Les données suivantes sont extraites du bilan social 2017 du CNRS.

La dépense masse salariale du CNRS en 2017 était de : 2 150 641 474 euros. On constate globalement un rapport presque parfaitement à 50/50 entre traitements + primes et charges sociales. On pourra donc faire l’estimation qu’un euro de salaire net coûte deux euros de salaire chargé au CNRS (donc au contribuable).

Rémunération nette moyenne chercheur : 3602.99, soit environ 7200 euros/mois chargés

Rémunération nette moyenne ITAB : 1939.32, soit environ 3880 euros par mois chargés

Différence entre les deux 3320 par mois soit 39840 euros chargés par an pour 1 ETPT.
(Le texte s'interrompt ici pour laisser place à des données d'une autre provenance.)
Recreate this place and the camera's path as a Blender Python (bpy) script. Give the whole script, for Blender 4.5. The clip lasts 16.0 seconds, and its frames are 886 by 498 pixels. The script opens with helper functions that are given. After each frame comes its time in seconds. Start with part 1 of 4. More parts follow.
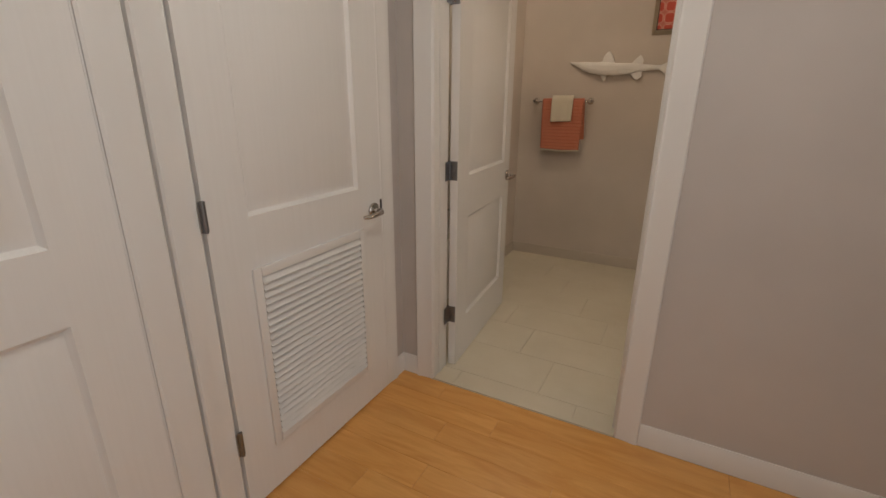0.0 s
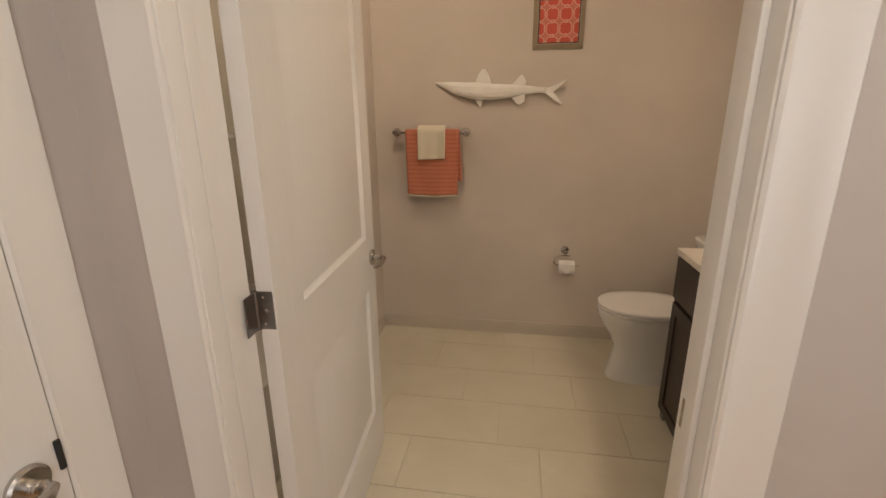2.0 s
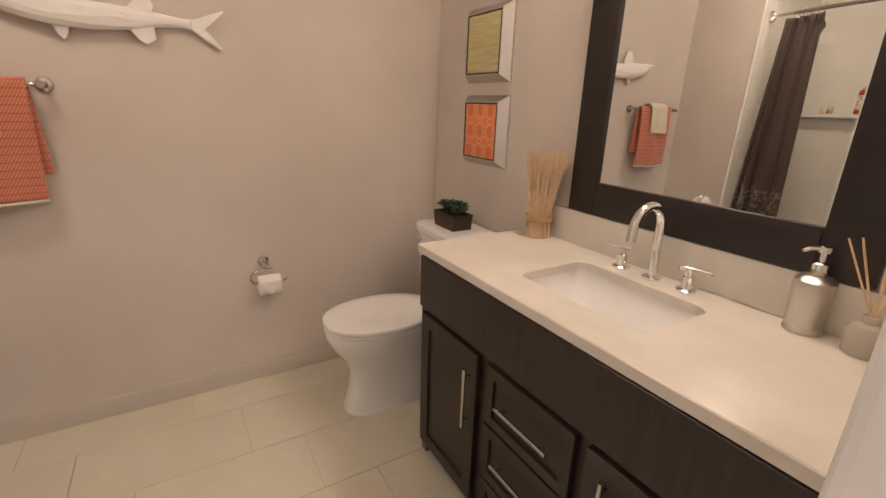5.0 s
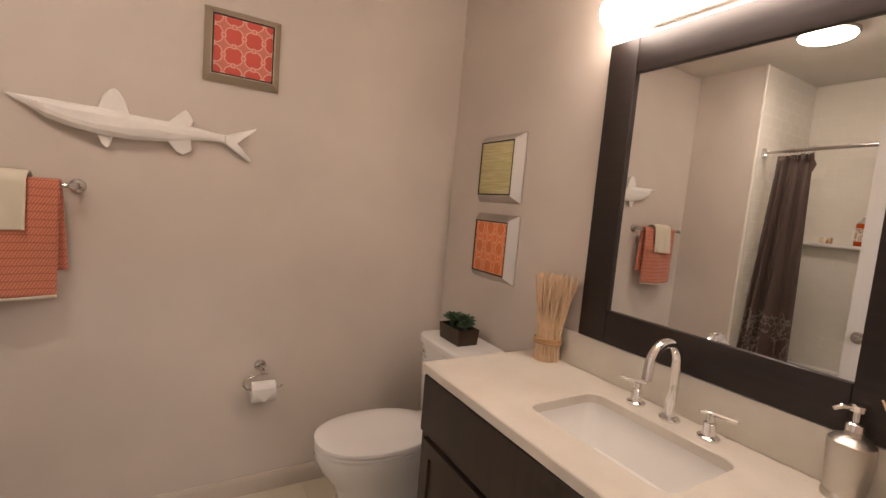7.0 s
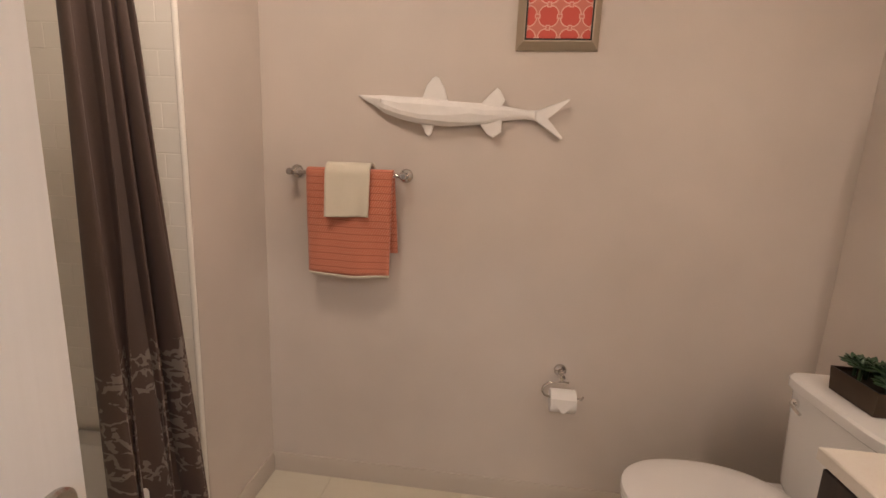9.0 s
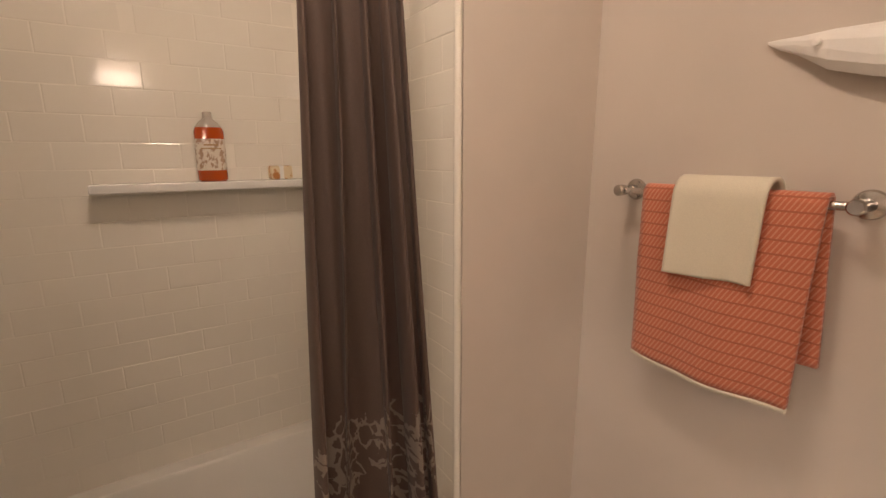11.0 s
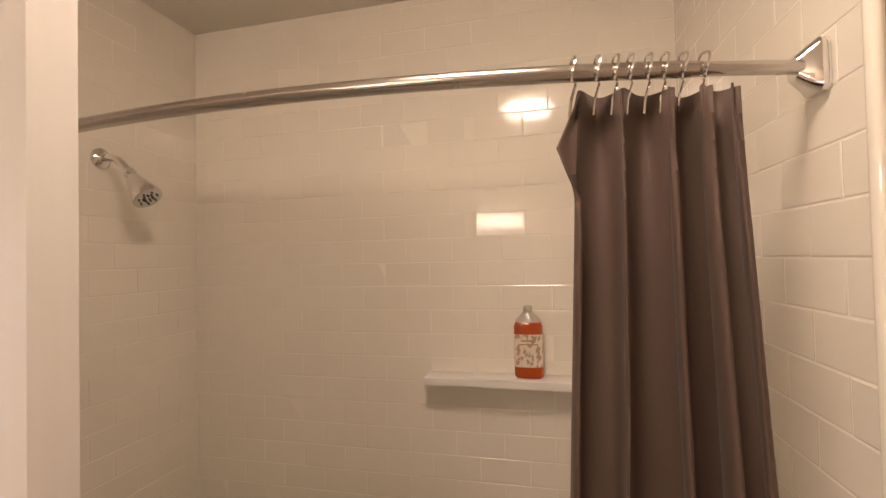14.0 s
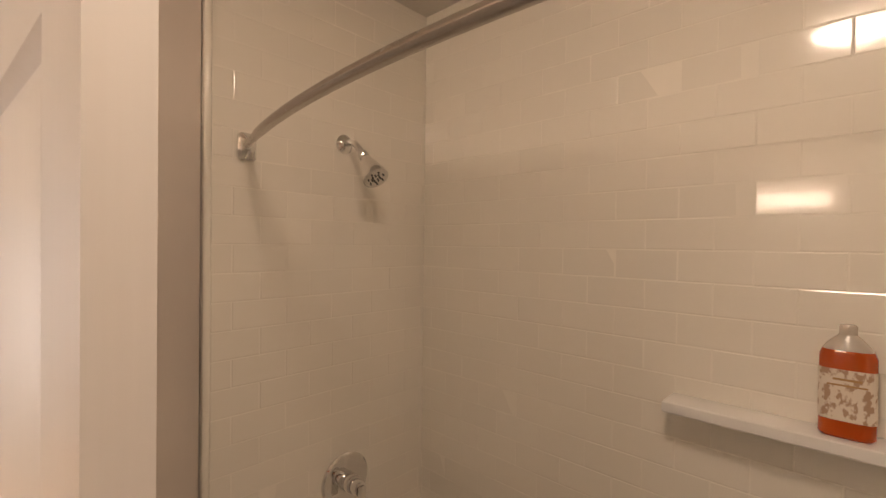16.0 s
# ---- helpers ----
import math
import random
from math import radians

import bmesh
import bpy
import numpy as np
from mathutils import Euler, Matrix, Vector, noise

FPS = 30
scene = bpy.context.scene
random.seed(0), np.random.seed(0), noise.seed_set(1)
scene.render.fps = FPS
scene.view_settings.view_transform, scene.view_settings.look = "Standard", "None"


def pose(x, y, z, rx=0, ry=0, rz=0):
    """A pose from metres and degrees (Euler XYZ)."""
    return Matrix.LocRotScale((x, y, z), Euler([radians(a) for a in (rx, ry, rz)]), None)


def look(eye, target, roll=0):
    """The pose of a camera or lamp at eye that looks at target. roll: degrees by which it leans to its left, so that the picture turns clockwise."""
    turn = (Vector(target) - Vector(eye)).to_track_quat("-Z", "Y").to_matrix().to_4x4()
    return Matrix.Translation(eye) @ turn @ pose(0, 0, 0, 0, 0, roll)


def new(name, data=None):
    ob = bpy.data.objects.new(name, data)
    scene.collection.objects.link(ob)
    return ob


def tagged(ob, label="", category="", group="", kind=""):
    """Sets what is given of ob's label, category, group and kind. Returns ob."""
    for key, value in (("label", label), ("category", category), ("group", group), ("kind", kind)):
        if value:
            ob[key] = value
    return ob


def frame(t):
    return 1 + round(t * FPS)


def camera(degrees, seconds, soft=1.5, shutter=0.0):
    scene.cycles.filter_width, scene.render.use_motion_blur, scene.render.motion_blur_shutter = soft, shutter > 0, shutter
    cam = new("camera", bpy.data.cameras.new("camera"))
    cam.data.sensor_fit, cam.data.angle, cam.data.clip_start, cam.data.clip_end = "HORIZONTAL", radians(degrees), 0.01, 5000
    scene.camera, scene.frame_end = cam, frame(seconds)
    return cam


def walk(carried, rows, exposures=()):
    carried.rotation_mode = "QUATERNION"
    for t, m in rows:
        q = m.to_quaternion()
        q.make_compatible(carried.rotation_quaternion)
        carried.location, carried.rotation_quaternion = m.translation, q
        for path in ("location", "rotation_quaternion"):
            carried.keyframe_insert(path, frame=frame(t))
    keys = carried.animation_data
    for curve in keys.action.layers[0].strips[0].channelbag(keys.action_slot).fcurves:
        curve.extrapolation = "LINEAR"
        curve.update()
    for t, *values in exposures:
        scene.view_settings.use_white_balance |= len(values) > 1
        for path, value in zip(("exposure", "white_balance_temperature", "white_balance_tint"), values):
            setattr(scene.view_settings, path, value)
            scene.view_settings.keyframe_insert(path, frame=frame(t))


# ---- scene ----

Donc, sur la base d’une évaluation de 10% de leur temps de travail passé à faire du travail d’ITA, et sur la base du salaire moyen d’un ITAB, le coût annuel de ce gaspillage qui consiste à utiliser environ 1100 ETPT chercheur pour faire un travail d’accompagnement de la recherche est de presque 44 millions d’euros pour le CNRS.

Si l’on extrapole aux 89000 chercheurs non CNRS, cette fois, peu importe de faire une distinction enseignants-chercheurs comme précédemment puisque ces collègues sont aussi amenés à faire du travail d’ITA sur la valence enseignement de leur charge. Avec un coût de 44 millions d’euros pour 11000 chercheurs CNRS, cela représente donc un coût estimé de 356 millions d’euros pour les 89000 chercheurs non CNRS.

Au final, le contribuable, grâce à la remarquable gestion des personnels de recherche découlant de plus de 20 ans de politique désastreuse en matière d’emploi ITA, gaspille 400 millions d’euros par an pour payer des chercheurs publics à faire du travail d’ITA. Sur la base du salaire moyen chargé d’un ITAB donné ci-dessus, cette somme représente environ 8600 ETPT d’ITAB. Vous avez dit performance ?

S’il y a bien une chose que la LPPR doit améliorer, dans un objectif de « performance », qu’il s’agisse de performance scientifique ou de performance de l’économie de la recherche, c’est donc très clairement la question de l’emploi pérenne dans la recherche publique.